**What this task involves:** Tally up the lines carrying the string "name" and respond with only the resulting number.

**Data section:**
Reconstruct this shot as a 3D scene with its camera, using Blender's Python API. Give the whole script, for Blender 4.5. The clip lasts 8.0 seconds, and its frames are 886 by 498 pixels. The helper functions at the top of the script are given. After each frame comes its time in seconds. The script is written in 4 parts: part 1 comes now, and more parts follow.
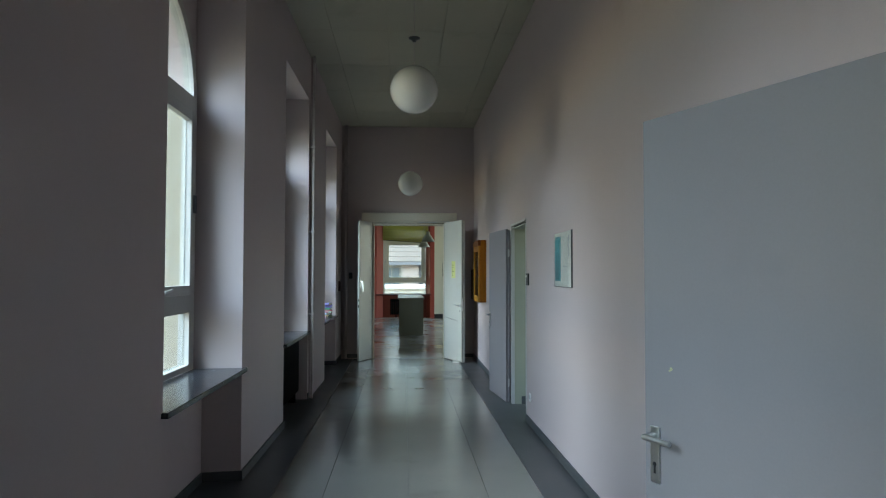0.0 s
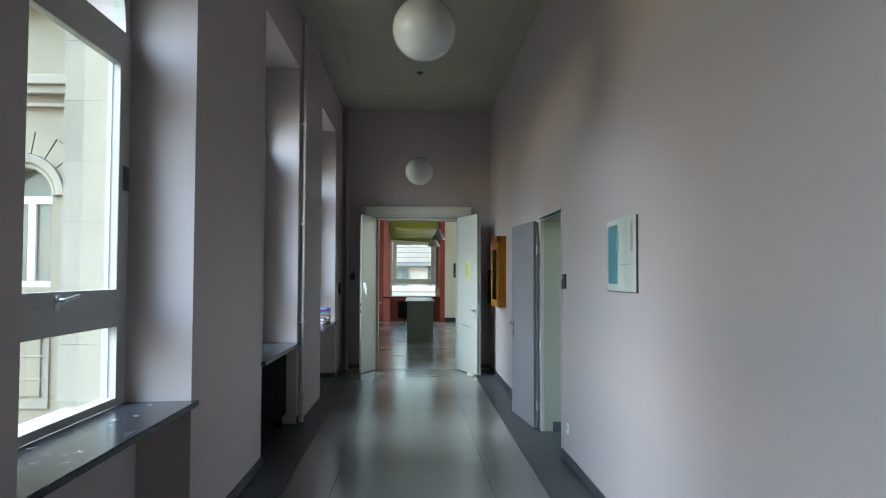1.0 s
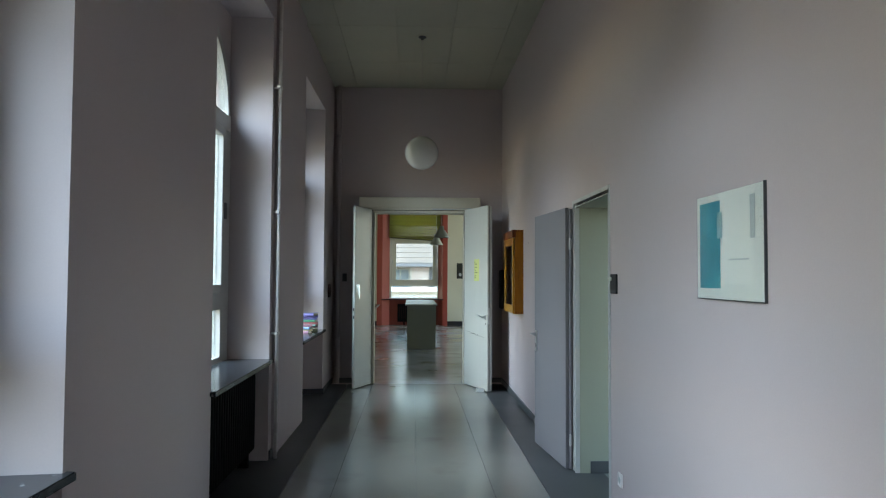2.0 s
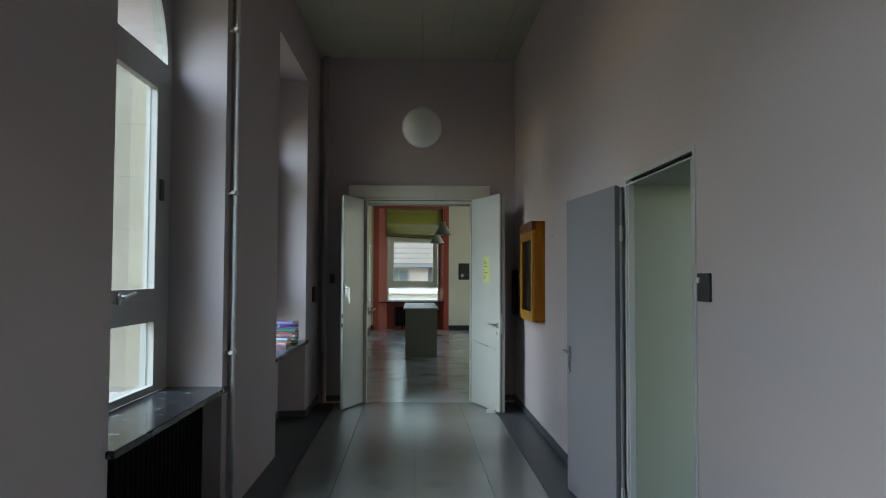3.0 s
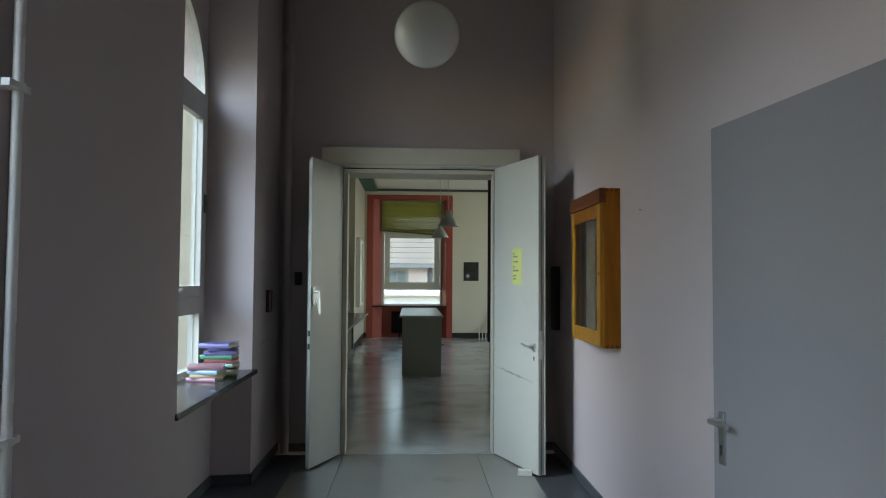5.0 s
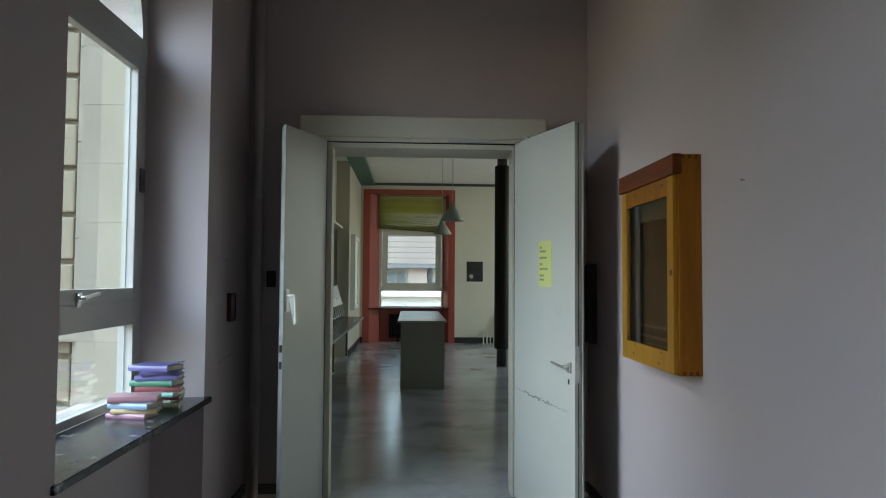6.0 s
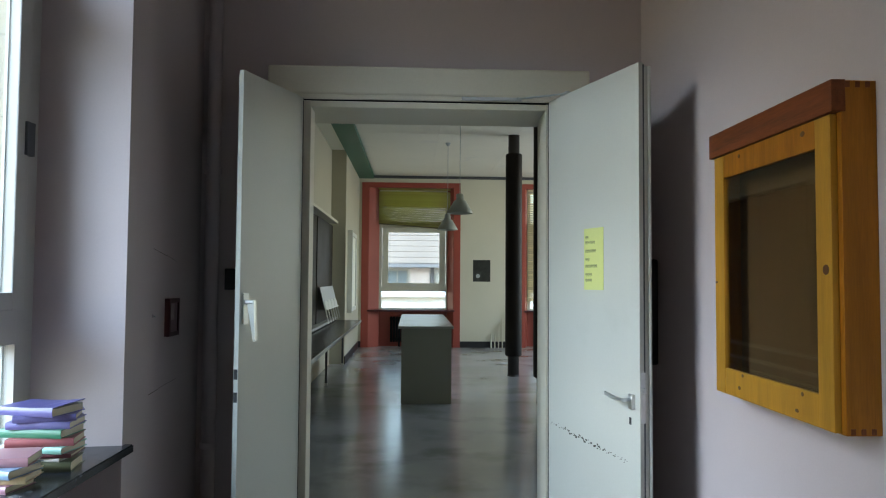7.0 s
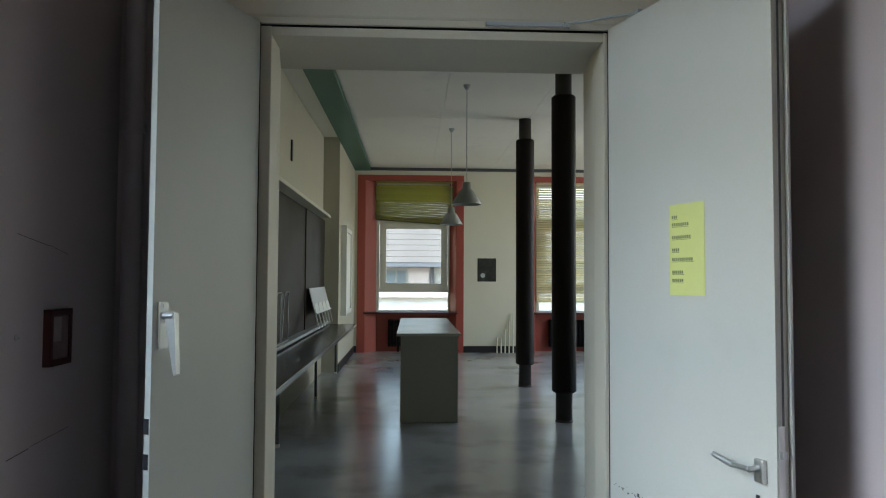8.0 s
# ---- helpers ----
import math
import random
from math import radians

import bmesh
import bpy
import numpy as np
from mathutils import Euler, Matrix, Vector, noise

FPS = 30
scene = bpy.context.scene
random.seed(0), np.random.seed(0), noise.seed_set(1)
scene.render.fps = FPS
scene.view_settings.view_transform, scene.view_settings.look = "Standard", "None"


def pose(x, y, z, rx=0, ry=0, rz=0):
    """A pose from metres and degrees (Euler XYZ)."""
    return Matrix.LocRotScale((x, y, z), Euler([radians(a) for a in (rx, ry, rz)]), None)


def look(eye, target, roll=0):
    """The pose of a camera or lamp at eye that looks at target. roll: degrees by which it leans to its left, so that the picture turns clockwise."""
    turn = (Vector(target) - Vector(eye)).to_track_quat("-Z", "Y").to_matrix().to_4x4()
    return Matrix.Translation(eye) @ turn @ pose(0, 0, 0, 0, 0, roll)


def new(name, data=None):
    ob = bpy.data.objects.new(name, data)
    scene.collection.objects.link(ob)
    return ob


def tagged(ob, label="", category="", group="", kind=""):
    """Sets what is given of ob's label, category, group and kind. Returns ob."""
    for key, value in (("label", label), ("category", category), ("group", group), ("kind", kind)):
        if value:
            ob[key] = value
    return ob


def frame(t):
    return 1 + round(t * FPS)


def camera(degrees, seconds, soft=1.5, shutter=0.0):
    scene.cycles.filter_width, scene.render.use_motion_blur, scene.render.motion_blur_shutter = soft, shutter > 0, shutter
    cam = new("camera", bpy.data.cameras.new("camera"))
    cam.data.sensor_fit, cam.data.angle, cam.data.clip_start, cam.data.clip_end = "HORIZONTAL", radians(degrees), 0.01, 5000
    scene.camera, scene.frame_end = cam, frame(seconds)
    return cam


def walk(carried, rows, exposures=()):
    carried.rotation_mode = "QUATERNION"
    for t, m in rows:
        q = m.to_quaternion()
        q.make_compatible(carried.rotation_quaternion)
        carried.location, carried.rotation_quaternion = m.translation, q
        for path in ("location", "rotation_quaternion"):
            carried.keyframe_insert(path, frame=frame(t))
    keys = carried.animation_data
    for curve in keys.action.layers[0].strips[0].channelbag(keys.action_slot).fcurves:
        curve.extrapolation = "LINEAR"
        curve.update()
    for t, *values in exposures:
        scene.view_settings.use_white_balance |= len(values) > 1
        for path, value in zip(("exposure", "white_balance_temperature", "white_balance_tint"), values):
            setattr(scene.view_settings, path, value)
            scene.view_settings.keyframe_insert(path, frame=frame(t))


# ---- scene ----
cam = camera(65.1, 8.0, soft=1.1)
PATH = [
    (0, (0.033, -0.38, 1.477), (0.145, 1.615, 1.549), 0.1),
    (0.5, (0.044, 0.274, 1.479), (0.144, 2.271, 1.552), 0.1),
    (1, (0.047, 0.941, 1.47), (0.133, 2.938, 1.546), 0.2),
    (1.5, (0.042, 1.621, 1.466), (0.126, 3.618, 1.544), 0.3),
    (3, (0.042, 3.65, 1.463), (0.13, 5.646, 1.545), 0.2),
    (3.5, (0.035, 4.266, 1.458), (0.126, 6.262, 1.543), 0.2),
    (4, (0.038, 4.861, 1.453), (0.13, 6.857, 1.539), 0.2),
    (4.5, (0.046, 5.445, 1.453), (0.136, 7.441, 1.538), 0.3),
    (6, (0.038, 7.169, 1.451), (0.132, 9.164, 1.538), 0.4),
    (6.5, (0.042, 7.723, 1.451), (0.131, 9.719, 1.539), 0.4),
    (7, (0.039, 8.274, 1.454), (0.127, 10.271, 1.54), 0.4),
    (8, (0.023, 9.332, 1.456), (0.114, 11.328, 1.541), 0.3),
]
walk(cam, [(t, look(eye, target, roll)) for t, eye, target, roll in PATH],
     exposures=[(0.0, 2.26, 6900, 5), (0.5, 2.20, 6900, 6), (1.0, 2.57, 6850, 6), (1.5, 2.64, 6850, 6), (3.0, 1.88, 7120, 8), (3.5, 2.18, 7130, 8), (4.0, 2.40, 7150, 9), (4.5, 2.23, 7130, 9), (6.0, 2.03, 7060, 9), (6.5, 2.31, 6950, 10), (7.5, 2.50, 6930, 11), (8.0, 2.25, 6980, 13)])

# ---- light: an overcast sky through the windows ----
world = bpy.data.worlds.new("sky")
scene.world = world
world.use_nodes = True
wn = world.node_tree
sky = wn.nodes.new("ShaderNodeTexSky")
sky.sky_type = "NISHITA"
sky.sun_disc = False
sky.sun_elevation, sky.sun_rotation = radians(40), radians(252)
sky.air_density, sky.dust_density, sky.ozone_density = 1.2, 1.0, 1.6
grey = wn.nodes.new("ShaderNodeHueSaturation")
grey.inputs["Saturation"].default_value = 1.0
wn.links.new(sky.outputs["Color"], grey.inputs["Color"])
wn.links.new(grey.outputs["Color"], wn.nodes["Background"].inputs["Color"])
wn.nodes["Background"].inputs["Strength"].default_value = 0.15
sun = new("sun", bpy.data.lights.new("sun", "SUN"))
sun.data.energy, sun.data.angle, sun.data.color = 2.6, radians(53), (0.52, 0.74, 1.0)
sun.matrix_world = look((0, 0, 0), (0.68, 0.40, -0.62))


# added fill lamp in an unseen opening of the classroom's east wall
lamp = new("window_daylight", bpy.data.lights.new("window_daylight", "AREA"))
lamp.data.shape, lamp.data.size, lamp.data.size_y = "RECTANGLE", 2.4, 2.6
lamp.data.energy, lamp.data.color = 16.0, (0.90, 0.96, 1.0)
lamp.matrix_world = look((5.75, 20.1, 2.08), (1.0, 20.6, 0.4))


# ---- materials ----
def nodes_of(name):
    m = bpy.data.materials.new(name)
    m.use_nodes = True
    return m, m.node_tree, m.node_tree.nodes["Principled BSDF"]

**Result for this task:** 4